**Task directions:** The material below should be written out in full and exactly; pictures stay out of the copy.

========

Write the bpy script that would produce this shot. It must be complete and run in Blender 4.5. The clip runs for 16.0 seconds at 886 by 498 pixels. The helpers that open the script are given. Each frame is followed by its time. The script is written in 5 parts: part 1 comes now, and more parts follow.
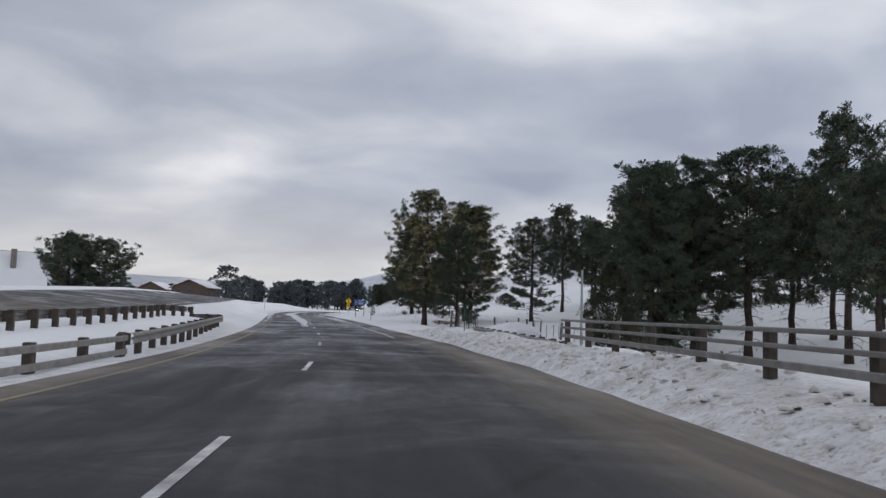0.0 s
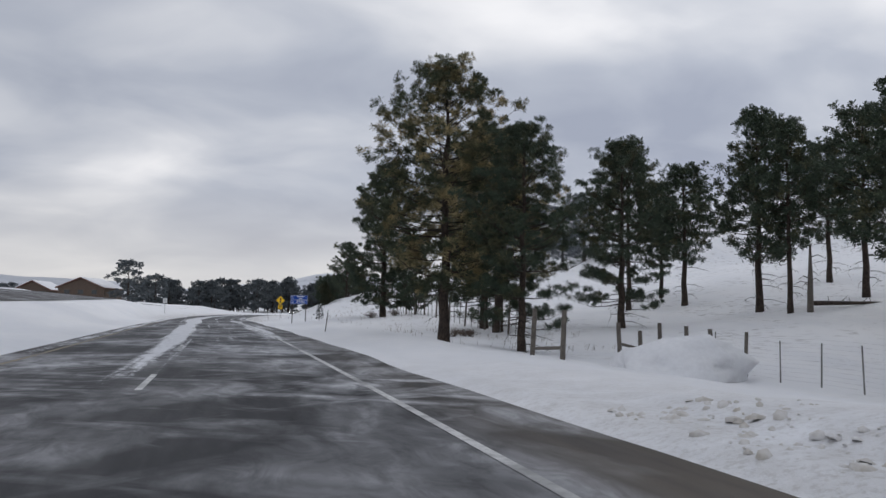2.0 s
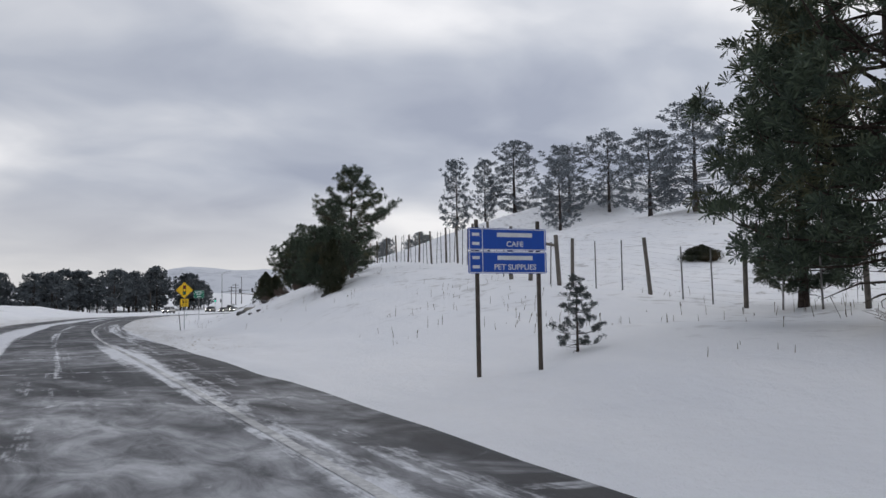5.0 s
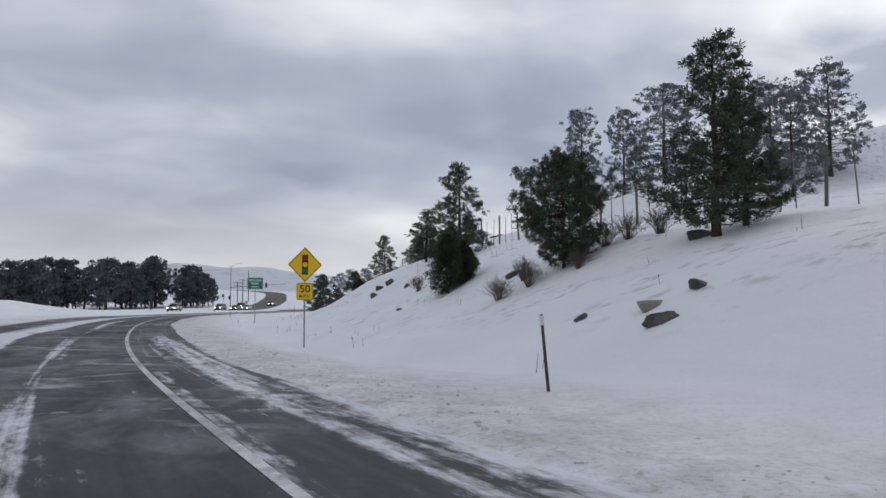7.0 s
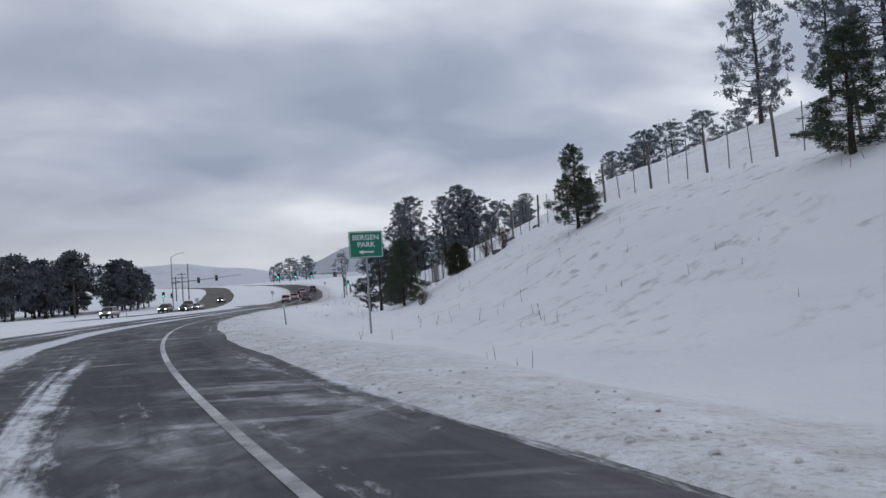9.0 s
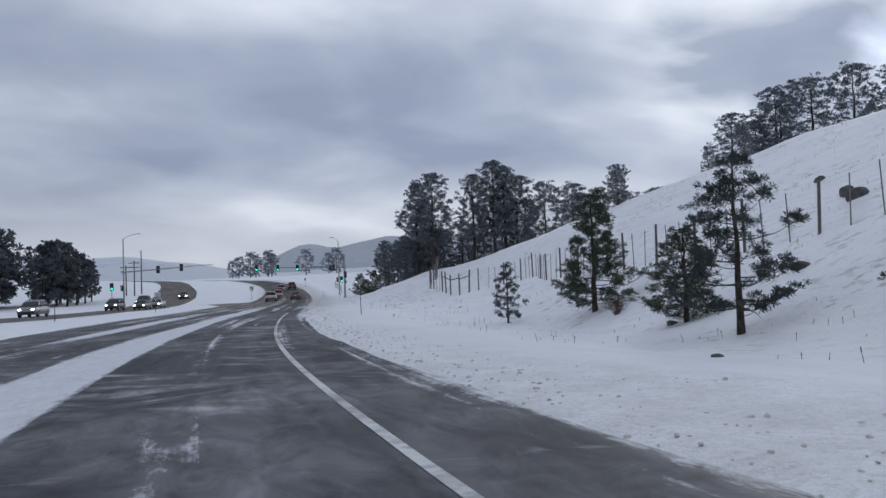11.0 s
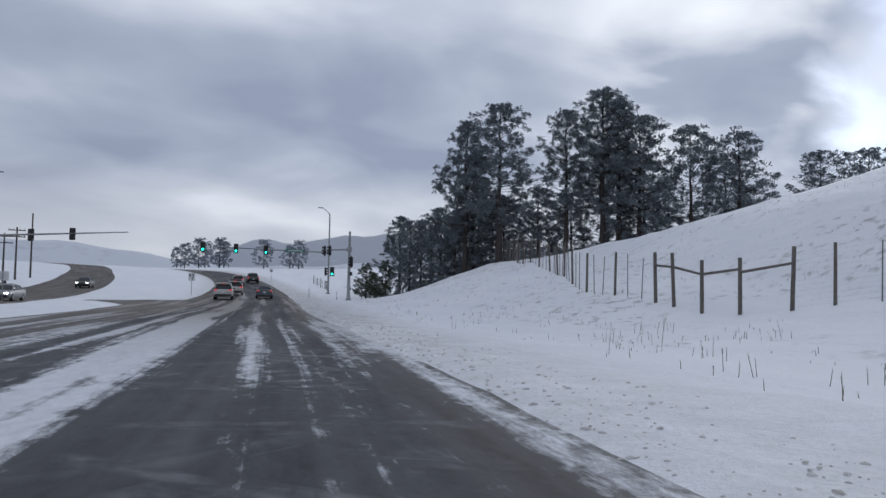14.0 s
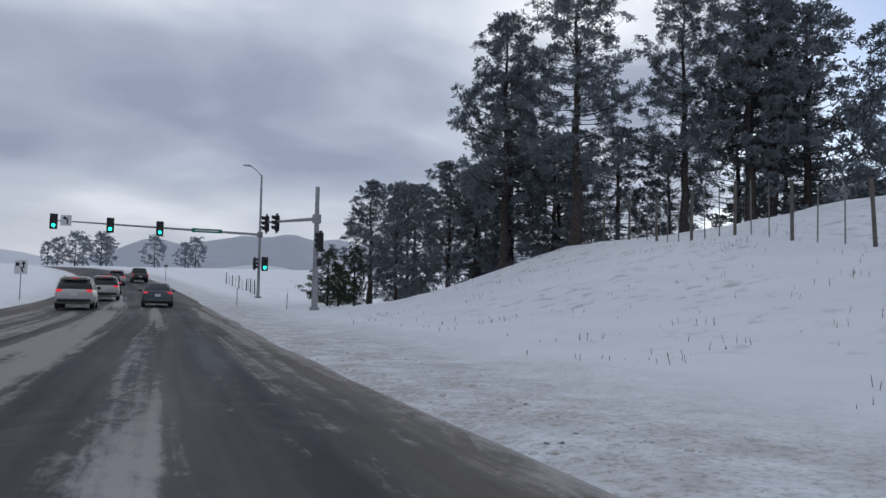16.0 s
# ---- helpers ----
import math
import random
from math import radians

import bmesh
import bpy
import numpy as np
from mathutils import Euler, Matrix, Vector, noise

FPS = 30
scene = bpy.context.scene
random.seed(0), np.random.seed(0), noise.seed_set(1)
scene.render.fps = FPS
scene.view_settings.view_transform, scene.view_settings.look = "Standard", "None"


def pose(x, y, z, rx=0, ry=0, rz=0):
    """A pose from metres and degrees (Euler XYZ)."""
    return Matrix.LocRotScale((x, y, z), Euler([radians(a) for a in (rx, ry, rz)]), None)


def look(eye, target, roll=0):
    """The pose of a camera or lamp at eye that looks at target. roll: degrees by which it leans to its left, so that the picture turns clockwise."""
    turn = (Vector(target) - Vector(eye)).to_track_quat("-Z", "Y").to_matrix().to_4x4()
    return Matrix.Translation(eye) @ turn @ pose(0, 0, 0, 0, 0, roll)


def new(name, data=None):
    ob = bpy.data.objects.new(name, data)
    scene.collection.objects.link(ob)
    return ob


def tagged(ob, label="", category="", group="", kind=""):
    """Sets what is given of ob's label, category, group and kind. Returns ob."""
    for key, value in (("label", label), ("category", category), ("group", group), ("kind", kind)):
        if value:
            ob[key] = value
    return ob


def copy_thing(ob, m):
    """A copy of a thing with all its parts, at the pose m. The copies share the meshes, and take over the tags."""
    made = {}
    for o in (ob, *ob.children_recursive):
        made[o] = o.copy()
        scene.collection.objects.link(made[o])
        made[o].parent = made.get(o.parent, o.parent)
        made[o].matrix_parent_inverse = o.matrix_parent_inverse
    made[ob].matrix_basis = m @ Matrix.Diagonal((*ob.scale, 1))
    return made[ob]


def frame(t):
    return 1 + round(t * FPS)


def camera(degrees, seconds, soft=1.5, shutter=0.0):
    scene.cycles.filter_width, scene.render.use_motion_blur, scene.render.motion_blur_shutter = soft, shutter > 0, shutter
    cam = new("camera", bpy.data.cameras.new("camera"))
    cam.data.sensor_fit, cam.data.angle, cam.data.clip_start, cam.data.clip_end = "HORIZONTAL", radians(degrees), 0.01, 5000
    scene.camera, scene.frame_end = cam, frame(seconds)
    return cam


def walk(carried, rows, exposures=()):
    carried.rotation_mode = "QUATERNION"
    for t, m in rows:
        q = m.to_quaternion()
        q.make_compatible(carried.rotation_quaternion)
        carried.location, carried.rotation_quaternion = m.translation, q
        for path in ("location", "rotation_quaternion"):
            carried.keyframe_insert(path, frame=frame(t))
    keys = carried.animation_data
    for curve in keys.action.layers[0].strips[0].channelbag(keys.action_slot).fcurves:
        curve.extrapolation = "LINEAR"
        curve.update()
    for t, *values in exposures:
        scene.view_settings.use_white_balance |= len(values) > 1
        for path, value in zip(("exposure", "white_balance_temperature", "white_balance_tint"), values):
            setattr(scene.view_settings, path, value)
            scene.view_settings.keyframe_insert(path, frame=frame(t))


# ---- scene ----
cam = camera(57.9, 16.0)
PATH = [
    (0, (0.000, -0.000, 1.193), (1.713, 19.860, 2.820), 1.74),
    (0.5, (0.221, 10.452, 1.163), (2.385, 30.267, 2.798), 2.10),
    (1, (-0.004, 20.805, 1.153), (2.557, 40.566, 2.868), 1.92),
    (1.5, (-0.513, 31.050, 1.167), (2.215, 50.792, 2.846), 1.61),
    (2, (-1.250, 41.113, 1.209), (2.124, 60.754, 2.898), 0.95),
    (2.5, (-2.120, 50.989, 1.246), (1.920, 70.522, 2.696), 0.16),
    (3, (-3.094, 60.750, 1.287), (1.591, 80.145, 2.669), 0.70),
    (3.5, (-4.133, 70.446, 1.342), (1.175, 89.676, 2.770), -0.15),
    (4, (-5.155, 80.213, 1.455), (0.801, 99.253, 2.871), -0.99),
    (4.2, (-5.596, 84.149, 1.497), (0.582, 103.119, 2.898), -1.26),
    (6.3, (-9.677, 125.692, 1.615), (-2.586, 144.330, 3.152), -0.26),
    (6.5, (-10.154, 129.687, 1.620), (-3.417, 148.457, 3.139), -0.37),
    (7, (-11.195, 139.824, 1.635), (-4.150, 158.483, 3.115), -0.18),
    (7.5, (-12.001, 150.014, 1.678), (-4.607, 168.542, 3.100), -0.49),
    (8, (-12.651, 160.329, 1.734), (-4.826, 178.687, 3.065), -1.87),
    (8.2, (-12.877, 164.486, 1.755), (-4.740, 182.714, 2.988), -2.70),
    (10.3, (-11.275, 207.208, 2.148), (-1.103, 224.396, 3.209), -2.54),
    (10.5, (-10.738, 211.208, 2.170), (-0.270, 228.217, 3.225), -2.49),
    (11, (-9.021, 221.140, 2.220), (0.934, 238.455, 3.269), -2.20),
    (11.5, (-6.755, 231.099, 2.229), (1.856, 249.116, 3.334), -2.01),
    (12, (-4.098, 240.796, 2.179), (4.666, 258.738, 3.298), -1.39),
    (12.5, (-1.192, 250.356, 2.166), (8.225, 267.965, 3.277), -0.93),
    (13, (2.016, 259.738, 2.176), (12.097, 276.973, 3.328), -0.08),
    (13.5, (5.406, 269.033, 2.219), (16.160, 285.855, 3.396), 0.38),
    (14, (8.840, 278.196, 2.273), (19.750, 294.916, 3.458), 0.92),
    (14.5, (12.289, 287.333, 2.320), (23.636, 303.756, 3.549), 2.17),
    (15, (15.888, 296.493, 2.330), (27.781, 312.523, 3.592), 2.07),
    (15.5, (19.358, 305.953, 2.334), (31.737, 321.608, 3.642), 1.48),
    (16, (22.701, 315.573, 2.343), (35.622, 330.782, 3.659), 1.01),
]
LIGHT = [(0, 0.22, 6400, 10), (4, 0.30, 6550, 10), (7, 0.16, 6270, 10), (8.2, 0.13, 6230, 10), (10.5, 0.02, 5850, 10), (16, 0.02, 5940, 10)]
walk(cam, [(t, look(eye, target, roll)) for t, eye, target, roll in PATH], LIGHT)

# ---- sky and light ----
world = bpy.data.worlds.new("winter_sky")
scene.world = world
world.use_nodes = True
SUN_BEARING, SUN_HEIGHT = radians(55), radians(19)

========

**The reply:**
Write the bpy script that would produce this shot. It must be complete and run in Blender 4.5. The clip runs for 16.0 seconds at 886 by 498 pixels. The helpers that open the script are given. Each frame is followed by its time. The script is written in 5 parts: part 1 comes now, and more parts follow.
0.0 s
2.0 s
5.0 s
7.0 s
9.0 s
11.0 s
14.0 s
16.0 s
# ---- helpers ----
import math
import random
from math import radians

import bmesh
import bpy
import numpy as np
from mathutils import Euler, Matrix, Vector, noise

FPS = 30
scene = bpy.context.scene
random.seed(0), np.random.seed(0), noise.seed_set(1)
scene.render.fps = FPS
scene.view_settings.view_transform, scene.view_settings.look = "Standard", "None"


def pose(x, y, z, rx=0, ry=0, rz=0):
    """A pose from metres and degrees (Euler XYZ)."""
    return Matrix.LocRotScale((x, y, z), Euler([radians(a) for a in (rx, ry, rz)]), None)


def look(eye, target, roll=0):
    """The pose of a camera or lamp at eye that looks at target. roll: degrees by which it leans to its left, so that the picture turns clockwise."""
    turn = (Vector(target) - Vector(eye)).to_track_quat("-Z", "Y").to_matrix().to_4x4()
    return Matrix.Translation(eye) @ turn @ pose(0, 0, 0, 0, 0, roll)


def new(name, data=None):
    ob = bpy.data.objects.new(name, data)
    scene.collection.objects.link(ob)
    return ob


def tagged(ob, label="", category="", group="", kind=""):
    """Sets what is given of ob's label, category, group and kind. Returns ob."""
    for key, value in (("label", label), ("category", category), ("group", group), ("kind", kind)):
        if value:
            ob[key] = value
    return ob


def copy_thing(ob, m):
    """A copy of a thing with all its parts, at the pose m. The copies share the meshes, and take over the tags."""
    made = {}
    for o in (ob, *ob.children_recursive):
        made[o] = o.copy()
        scene.collection.objects.link(made[o])
        made[o].parent = made.get(o.parent, o.parent)
        made[o].matrix_parent_inverse = o.matrix_parent_inverse
    made[ob].matrix_basis = m @ Matrix.Diagonal((*ob.scale, 1))
    return made[ob]


def frame(t):
    return 1 + round(t * FPS)


def camera(degrees, seconds, soft=1.5, shutter=0.0):
    scene.cycles.filter_width, scene.render.use_motion_blur, scene.render.motion_blur_shutter = soft, shutter > 0, shutter
    cam = new("camera", bpy.data.cameras.new("camera"))
    cam.data.sensor_fit, cam.data.angle, cam.data.clip_start, cam.data.clip_end = "HORIZONTAL", radians(degrees), 0.01, 5000
    scene.camera, scene.frame_end = cam, frame(seconds)
    return cam


def walk(carried, rows, exposures=()):
    carried.rotation_mode = "QUATERNION"
    for t, m in rows:
        q = m.to_quaternion()
        q.make_compatible(carried.rotation_quaternion)
        carried.location, carried.rotation_quaternion = m.translation, q
        for path in ("location", "rotation_quaternion"):
            carried.keyframe_insert(path, frame=frame(t))
    keys = carried.animation_data
    for curve in keys.action.layers[0].strips[0].channelbag(keys.action_slot).fcurves:
        curve.extrapolation = "LINEAR"
        curve.update()
    for t, *values in exposures:
        scene.view_settings.use_white_balance |= len(values) > 1
        for path, value in zip(("exposure", "white_balance_temperature", "white_balance_tint"), values):
            setattr(scene.view_settings, path, value)
            scene.view_settings.keyframe_insert(path, frame=frame(t))


# ---- scene ----
cam = camera(57.9, 16.0)
PATH = [
    (0, (0.000, -0.000, 1.193), (1.713, 19.860, 2.820), 1.74),
    (0.5, (0.221, 10.452, 1.163), (2.385, 30.267, 2.798), 2.10),
    (1, (-0.004, 20.805, 1.153), (2.557, 40.566, 2.868), 1.92),
    (1.5, (-0.513, 31.050, 1.167), (2.215, 50.792, 2.846), 1.61),
    (2, (-1.250, 41.113, 1.209), (2.124, 60.754, 2.898), 0.95),
    (2.5, (-2.120, 50.989, 1.246), (1.920, 70.522, 2.696), 0.16),
    (3, (-3.094, 60.750, 1.287), (1.591, 80.145, 2.669), 0.70),
    (3.5, (-4.133, 70.446, 1.342), (1.175, 89.676, 2.770), -0.15),
    (4, (-5.155, 80.213, 1.455), (0.801, 99.253, 2.871), -0.99),
    (4.2, (-5.596, 84.149, 1.497), (0.582, 103.119, 2.898), -1.26),
    (6.3, (-9.677, 125.692, 1.615), (-2.586, 144.330, 3.152), -0.26),
    (6.5, (-10.154, 129.687, 1.620), (-3.417, 148.457, 3.139), -0.37),
    (7, (-11.195, 139.824, 1.635), (-4.150, 158.483, 3.115), -0.18),
    (7.5, (-12.001, 150.014, 1.678), (-4.607, 168.542, 3.100), -0.49),
    (8, (-12.651, 160.329, 1.734), (-4.826, 178.687, 3.065), -1.87),
    (8.2, (-12.877, 164.486, 1.755), (-4.740, 182.714, 2.988), -2.70),
    (10.3, (-11.275, 207.208, 2.148), (-1.103, 224.396, 3.209), -2.54),
    (10.5, (-10.738, 211.208, 2.170), (-0.270, 228.217, 3.225), -2.49),
    (11, (-9.021, 221.140, 2.220), (0.934, 238.455, 3.269), -2.20),
    (11.5, (-6.755, 231.099, 2.229), (1.856, 249.116, 3.334), -2.01),
    (12, (-4.098, 240.796, 2.179), (4.666, 258.738, 3.298), -1.39),
    (12.5, (-1.192, 250.356, 2.166), (8.225, 267.965, 3.277), -0.93),
    (13, (2.016, 259.738, 2.176), (12.097, 276.973, 3.328), -0.08),
    (13.5, (5.406, 269.033, 2.219), (16.160, 285.855, 3.396), 0.38),
    (14, (8.840, 278.196, 2.273), (19.750, 294.916, 3.458), 0.92),
    (14.5, (12.289, 287.333, 2.320), (23.636, 303.756, 3.549), 2.17),
    (15, (15.888, 296.493, 2.330), (27.781, 312.523, 3.592), 2.07),
    (15.5, (19.358, 305.953, 2.334), (31.737, 321.608, 3.642), 1.48),
    (16, (22.701, 315.573, 2.343), (35.622, 330.782, 3.659), 1.01),
]
LIGHT = [(0, 0.22, 6400, 10), (4, 0.30, 6550, 10), (7, 0.16, 6270, 10), (8.2, 0.13, 6230, 10), (10.5, 0.02, 5850, 10), (16, 0.02, 5940, 10)]
walk(cam, [(t, look(eye, target, roll)) for t, eye, target, roll in PATH], LIGHT)

# ---- sky and light ----
world = bpy.data.worlds.new("winter_sky")
scene.world = world
world.use_nodes = True
SUN_BEARING, SUN_HEIGHT = radians(55), radians(19)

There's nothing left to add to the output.